«Dites-le avec des fleurs»: cet adage ne se vérifie pas avec Jeff Koons. Le projet de l'artiste américain d'installer un bouquet de tulipes géant devant le Palais de Tokyo suscite pétitions et tribunes indignées. Son sort est devenue une affaire d'Etat.
Dix mètres de haut, 33 tonnes : «Bouquet of tulips», en bronze, aluminium poli et acier, ne fait pas dans la discrétion. L'artiste américain avait fait part le 21 novembre 2016 de son intention d'offrir la sculpture à la Ville de Paris, «un geste d’amitié entre le peuple américain et le peuple français» après les attentats de 2015 et 2016.
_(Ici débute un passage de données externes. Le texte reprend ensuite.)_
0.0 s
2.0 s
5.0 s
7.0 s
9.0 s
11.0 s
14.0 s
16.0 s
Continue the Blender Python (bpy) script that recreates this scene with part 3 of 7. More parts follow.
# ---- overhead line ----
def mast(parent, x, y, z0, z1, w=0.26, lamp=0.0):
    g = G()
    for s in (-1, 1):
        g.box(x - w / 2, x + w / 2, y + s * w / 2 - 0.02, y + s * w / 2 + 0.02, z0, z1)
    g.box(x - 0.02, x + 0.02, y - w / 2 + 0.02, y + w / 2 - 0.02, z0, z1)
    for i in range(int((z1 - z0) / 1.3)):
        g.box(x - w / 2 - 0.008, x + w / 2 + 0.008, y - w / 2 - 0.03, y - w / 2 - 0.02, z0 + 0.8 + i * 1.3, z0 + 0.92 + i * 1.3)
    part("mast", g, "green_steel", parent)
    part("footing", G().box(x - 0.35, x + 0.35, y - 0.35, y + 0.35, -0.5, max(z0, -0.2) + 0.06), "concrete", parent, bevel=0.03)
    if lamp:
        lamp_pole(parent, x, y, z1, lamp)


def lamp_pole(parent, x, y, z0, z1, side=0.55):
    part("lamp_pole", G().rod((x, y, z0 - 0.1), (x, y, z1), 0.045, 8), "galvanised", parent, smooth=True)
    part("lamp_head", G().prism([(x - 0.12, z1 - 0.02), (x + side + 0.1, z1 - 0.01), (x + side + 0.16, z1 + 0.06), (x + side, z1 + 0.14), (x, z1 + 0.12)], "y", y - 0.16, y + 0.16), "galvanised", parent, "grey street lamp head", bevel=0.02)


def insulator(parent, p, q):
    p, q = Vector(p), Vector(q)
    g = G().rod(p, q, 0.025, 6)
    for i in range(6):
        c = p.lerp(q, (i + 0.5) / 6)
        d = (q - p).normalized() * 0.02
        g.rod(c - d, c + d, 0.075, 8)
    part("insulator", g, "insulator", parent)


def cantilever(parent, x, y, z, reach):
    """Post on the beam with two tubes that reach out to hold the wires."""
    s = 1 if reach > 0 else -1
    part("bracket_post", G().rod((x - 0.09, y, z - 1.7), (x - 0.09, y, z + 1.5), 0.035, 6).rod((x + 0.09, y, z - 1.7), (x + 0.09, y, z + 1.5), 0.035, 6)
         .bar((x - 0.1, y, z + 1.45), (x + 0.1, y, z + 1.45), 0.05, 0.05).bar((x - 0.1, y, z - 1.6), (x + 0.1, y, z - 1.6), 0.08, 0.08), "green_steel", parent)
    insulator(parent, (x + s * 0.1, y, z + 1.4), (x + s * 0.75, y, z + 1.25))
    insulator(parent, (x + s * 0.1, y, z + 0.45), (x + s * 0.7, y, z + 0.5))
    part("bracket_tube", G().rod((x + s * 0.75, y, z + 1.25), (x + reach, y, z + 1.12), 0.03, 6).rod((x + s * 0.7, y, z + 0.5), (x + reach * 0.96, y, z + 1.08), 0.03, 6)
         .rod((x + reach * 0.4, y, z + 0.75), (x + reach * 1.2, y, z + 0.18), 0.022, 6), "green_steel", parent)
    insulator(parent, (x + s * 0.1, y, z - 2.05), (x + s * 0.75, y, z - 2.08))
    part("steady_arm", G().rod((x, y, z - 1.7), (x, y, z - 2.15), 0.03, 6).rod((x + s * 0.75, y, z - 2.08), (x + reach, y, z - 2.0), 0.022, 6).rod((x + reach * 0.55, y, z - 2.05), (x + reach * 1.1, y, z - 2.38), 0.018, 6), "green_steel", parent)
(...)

Koons, 63 ans, l'un des artistes les plus chers de la scène internationale, est alors encadré par la maire de Paris Anne Hidalgo et l'ambassadrice des Etats-Unis en France, Jane D. Hartley, à l'origine de la démarche.
Le plasticien va même jusqu'à choisir l'emplacement de l'oeuvre, qui serait en cours de fabrication dans une usine allemande: la terrasse reliant le Musée d'Art Moderne de la Ville de Paris et le Palais de Tokyo, face à la Tour Eiffel.
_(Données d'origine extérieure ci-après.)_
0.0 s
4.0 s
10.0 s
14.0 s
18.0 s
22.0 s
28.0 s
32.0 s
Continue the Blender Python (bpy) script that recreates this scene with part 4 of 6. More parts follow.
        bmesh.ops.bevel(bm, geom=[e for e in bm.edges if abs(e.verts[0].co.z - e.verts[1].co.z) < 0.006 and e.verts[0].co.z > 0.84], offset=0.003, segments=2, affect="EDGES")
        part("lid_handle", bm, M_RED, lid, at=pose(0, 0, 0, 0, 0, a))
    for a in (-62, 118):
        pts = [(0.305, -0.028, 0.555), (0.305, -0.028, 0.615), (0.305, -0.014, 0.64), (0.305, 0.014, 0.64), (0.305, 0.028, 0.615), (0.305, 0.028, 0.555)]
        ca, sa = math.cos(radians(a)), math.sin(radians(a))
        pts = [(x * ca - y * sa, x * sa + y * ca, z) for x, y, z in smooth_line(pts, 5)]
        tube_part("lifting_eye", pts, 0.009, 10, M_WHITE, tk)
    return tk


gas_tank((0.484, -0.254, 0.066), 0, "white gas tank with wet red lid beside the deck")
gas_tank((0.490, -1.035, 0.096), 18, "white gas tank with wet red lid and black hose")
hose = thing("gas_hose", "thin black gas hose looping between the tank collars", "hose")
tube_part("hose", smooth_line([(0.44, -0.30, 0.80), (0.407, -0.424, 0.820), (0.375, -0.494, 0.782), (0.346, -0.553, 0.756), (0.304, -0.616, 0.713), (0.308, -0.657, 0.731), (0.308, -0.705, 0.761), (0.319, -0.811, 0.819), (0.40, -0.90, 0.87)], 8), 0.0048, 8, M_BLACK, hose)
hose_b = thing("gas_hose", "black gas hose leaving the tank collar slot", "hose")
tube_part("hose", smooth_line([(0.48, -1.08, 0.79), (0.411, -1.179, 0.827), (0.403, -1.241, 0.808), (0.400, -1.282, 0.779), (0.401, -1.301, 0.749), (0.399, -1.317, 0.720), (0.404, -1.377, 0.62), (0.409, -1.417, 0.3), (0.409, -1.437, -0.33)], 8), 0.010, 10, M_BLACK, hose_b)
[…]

Le fait «que cet immense artiste décide d'offrir à la Ville de Paris l'idée originale d'une oeuvre monumentale, symbolisant la générosité et le partage, témoigne de l'attachement irrévocable entre notre capitale et les Etats-Unis», se félicite alors Anne Hidalgo.
Plus d'un an après, le «cadeau» de Jeff Koons est pourtant loin de faire l'unanimité.
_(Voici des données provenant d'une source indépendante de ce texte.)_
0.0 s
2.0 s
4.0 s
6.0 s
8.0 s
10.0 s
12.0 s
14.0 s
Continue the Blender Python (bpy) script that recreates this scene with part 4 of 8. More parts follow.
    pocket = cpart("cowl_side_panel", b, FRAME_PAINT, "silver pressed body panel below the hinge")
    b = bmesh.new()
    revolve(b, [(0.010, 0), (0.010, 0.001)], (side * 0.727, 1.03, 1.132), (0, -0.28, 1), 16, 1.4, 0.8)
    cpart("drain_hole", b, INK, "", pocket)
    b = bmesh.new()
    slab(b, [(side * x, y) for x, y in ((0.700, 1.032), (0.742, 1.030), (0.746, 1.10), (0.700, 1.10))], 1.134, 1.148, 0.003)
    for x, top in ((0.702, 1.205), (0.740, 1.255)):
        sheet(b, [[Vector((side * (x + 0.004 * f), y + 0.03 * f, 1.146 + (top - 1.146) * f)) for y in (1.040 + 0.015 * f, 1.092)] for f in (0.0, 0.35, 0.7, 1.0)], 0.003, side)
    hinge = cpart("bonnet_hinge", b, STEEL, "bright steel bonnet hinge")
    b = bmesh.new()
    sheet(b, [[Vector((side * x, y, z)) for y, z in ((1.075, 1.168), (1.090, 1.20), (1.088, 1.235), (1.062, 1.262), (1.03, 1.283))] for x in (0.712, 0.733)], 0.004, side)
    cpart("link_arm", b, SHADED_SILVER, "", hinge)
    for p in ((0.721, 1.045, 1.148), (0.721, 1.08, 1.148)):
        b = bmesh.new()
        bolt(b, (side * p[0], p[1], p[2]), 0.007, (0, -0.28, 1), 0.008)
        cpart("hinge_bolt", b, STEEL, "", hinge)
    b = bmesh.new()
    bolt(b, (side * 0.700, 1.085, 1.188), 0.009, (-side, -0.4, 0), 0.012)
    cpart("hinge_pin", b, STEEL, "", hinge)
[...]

La semaine dernière, des personnalités comme le réalisateur Olivier Assayas et l'ancien ministre de la Culture Frédéric Mitterrand tiraient à boulets rouges sur le projet, qualifié de «choquant», dans une tribune publiée dans Libération.
Plus surprenant, l'ancien ministre de la Culture Jean-Jacques Aillagon, organisateur d'une exposition Koons au château de Versailles quand il en était le président, a à son tour pris la plume mercredi, dans Le Monde, pour désapprouver l'emplacement choisi.
Rendez-vous au ministère
Il juge le bouquet de tulipes «contraire à l’esprit de l'architecture» du palais de Tokyo et du Musée d'Art Moderne et suggère à «la Ville de Paris et l’Etat de tout faire pour qu’une autre solution soit envisagée». Une prise de distance remarquée de l'ex-ministre, désormais conseiller du milliardaire François Pinault, qui a acquis plusieurs oeuvres de l'artiste américain.
Selon Bruno Julliard, adjoint chargé de la Culture à la Mairie de Paris, Jeff Koons «a souhaité que ce soit ce lieu qui soit destiné à l'œuvre. Donc la position officielle de la mairie est d'accepter cette œuvre à cet endroit-là. Il en revient aujourd'hui à la ministre de la Culture de prendre une décision définitive».
Les critiques ne portent pas seulement sur l'emplacement, mais aussi sur l'esthétique de l'oeuvre et son coût, comme sur les circonstances de son installation annoncée, et sur la personnalité de l'artiste.
«Le choix de l'oeuvre, et surtout de son emplacement, sans aucun rapport avec les tragiques événements invoqués et leur localisation, apparaissent pour le moins surprenants, sinon opportunistes, voire cyniques», estiment les signataires de la première tribune dans Libération, dont l'artiste Christian Boltanski, la designer Matali Crasset et le producteur de cinéma Marin Karmitz.
«Par son impact visuel, son gigantisme et sa situation, cette sculpture bouleverserait l'harmonie actuelle entre les colonnades du Musée d'art moderne de la ville de Paris et le Palais de Tokyo, et la perspective sur la tour Eiffel», jugent-ils.
Dans une autre tribune, le «Bouquet de tulipes» multicolores est qualifié de «cadeau avilissant». «Avec du fric et du truc, M. Koons prétend faire ployer sous les tonnes de ses tulipes l’art, le peuple et la capitale d’un pays», s'enflamment les écrivains Eric Hazan et Jean-Christophe Bailly, et les philosophes Jean-Luc Nancy et Georges Didi-Huberman.
Autre point soulevé par les opposants: «Qui va payer ?». Lors de l'annonce, la mairie avait indiqué que la réalisation de l'oeuvre, dont le coût est évalué à trois millions d'euros, serait financée par le mécénat privé.
Le sort des «tulipes» est désormais entre les mains de la ministre de la Culture Françoise Nyssen, qui a reçu Jeff Koons mardi. Rien n'a filtré de cet entretien et le ministère se refuse à tout commentaire sur cette affaire, qui «est suivie de près à l'Elysée», indique-t-on de source proche du dossier.